Collected material

☆ ☆ ☆ ☆ ☆

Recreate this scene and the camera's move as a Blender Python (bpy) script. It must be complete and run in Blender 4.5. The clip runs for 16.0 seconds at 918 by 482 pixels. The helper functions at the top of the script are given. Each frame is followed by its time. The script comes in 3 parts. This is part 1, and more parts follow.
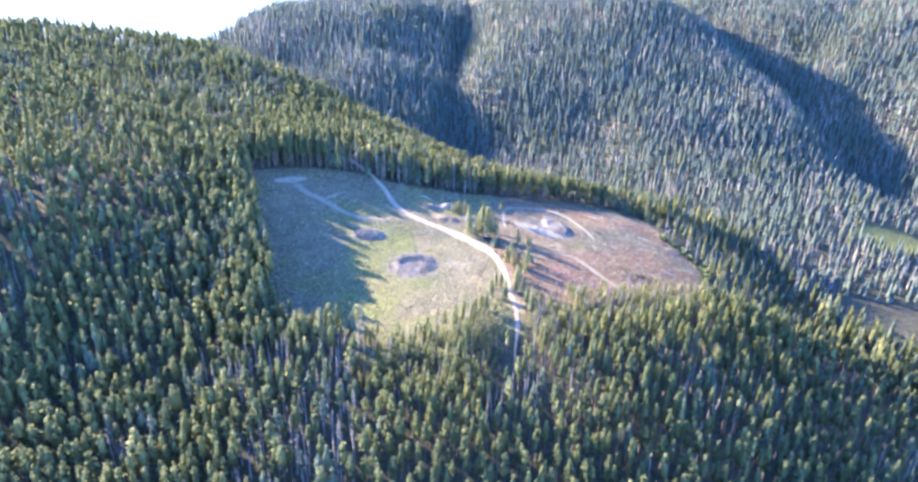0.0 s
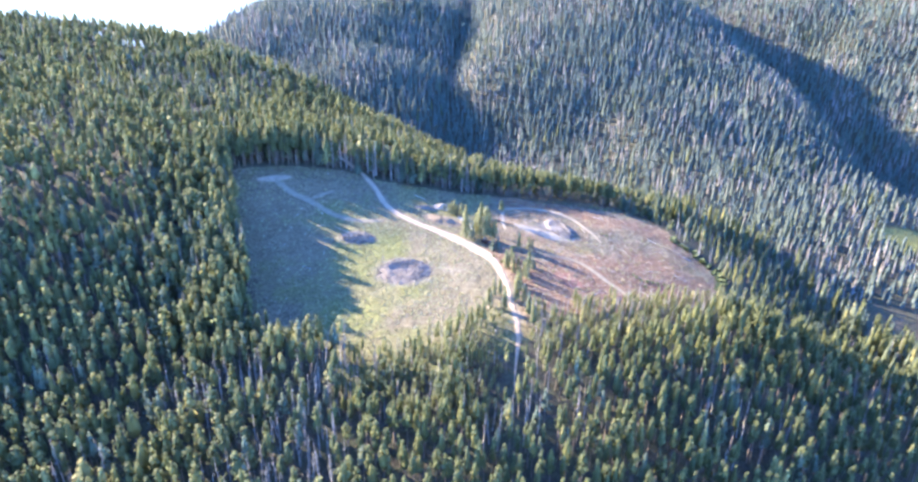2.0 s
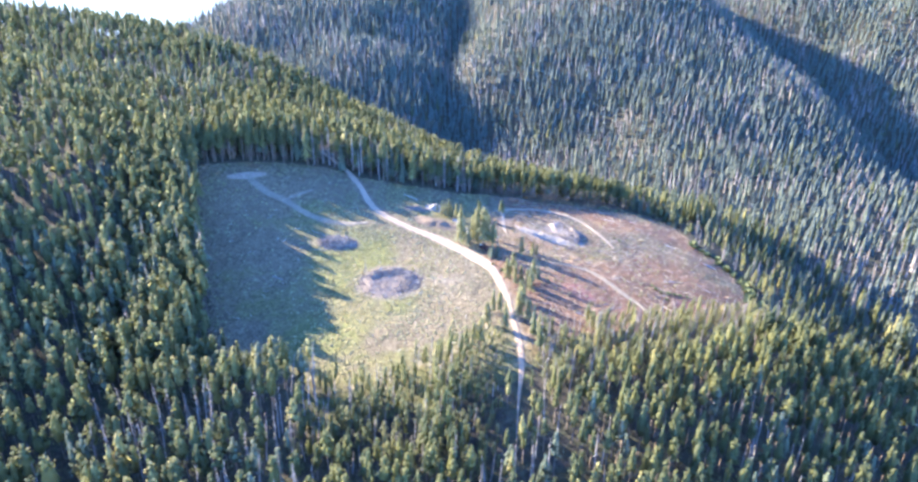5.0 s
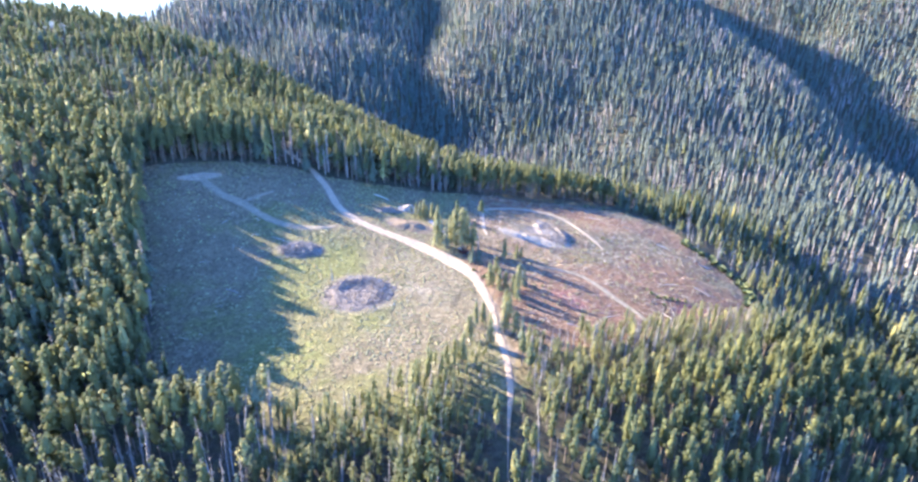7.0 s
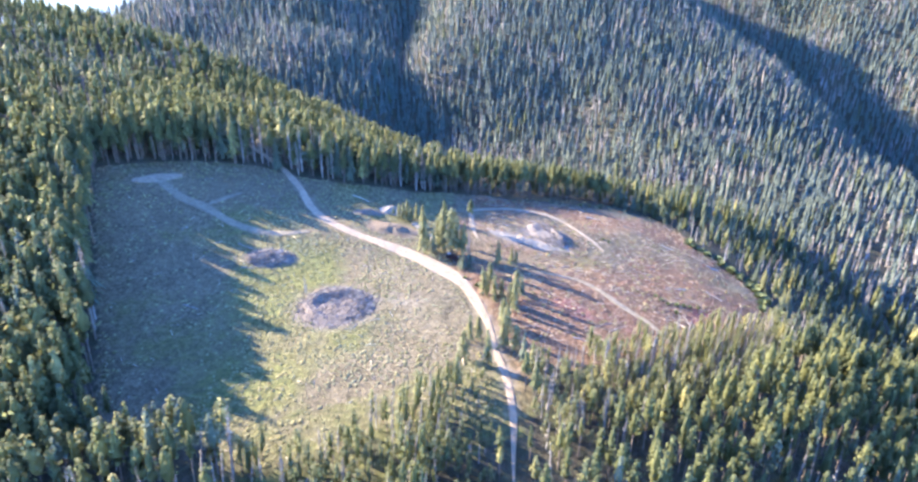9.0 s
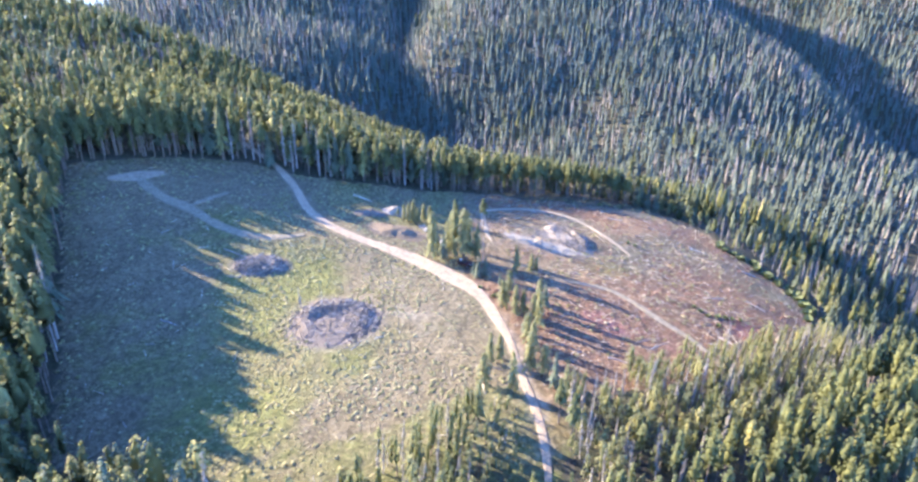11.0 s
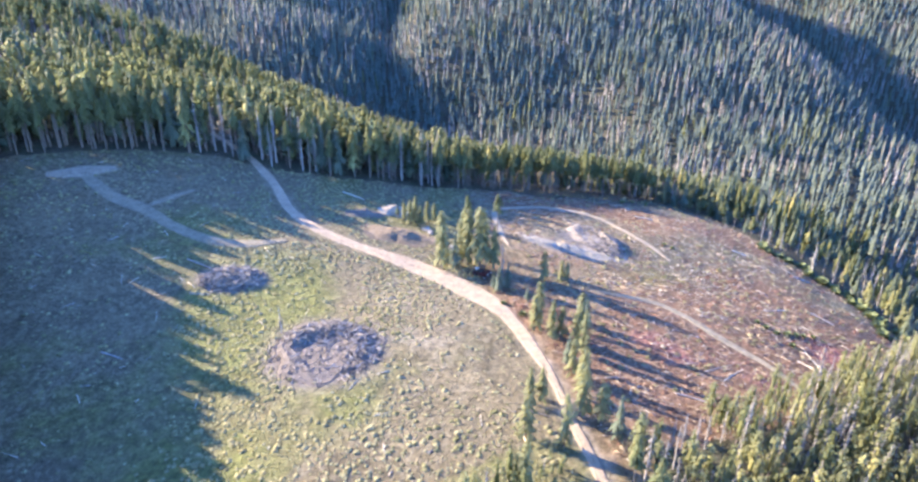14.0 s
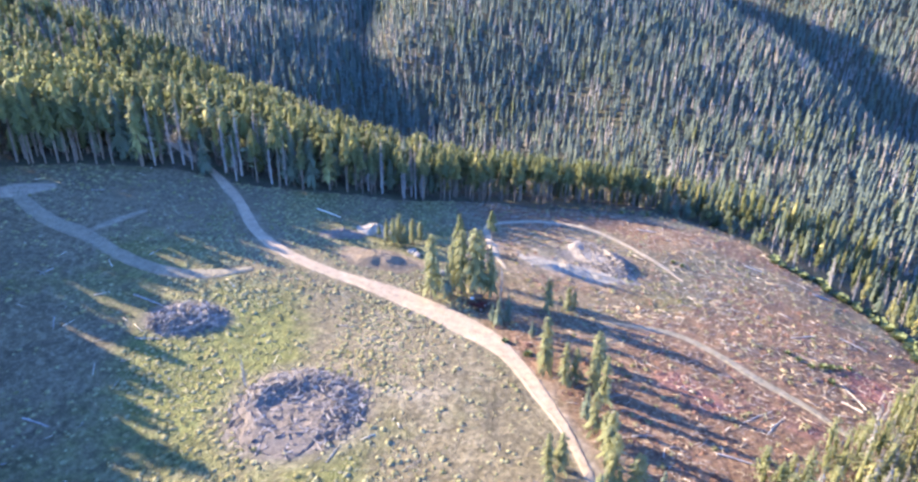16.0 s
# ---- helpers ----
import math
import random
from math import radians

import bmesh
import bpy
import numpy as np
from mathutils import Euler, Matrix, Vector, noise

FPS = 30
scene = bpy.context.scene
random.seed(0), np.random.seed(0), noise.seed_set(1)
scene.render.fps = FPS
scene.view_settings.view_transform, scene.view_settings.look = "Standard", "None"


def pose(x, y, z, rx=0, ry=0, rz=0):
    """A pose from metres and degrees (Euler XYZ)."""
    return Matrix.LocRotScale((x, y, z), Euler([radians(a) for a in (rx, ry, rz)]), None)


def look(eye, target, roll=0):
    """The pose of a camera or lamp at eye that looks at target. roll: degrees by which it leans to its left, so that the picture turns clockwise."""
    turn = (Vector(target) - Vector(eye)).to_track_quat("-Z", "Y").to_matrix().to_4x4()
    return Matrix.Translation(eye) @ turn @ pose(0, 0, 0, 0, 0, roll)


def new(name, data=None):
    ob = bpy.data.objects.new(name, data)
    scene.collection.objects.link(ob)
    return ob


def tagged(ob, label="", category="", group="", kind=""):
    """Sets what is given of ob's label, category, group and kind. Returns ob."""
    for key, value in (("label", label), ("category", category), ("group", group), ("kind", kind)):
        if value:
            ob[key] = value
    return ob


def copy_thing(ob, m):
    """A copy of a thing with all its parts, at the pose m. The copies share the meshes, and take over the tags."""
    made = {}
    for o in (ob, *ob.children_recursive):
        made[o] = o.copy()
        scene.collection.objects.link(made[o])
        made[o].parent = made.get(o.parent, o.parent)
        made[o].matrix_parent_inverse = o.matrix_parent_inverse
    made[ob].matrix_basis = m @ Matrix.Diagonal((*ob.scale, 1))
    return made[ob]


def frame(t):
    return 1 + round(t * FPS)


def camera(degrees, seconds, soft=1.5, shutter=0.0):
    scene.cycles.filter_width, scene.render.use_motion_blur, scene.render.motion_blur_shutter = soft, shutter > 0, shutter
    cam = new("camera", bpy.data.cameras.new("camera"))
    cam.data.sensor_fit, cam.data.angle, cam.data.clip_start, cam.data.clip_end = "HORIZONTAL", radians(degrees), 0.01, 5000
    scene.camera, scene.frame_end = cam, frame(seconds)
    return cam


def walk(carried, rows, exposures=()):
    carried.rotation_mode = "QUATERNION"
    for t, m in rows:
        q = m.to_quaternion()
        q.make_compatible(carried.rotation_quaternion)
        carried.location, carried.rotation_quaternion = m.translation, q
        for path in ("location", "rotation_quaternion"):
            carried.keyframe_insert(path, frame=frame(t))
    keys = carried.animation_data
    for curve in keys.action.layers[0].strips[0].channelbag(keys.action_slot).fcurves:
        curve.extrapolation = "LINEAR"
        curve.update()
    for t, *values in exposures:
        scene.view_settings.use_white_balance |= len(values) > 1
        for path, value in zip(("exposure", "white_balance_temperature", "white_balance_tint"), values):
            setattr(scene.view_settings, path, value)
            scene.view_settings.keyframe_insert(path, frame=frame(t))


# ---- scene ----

☆ ☆ ☆ ☆ ☆

Task goal
Quote the lines that begin at the line containing "from math import radians" and end at the line containing "turn = (Vector(target)", keeping both of those lines.

Reply to the exercise
from math import radians

import bmesh
import bpy
import numpy as np
from mathutils import Euler, Matrix, Vector, noise

FPS = 30
scene = bpy.context.scene
random.seed(0), np.random.seed(0), noise.seed_set(1)
scene.render.fps = FPS
scene.view_settings.view_transform, scene.view_settings.look = "Standard", "None"


def pose(x, y, z, rx=0, ry=0, rz=0):
    """A pose from metres and degrees (Euler XYZ)."""
    return Matrix.LocRotScale((x, y, z), Euler([radians(a) for a in (rx, ry, rz)]), None)


def look(eye, target, roll=0):
    """The pose of a camera or lamp at eye that looks at target. roll: degrees by which it leans to its left, so that the picture turns clockwise."""
    turn = (Vector(target) - Vector(eye)).to_track_quat("-Z", "Y").to_matrix().to_4x4()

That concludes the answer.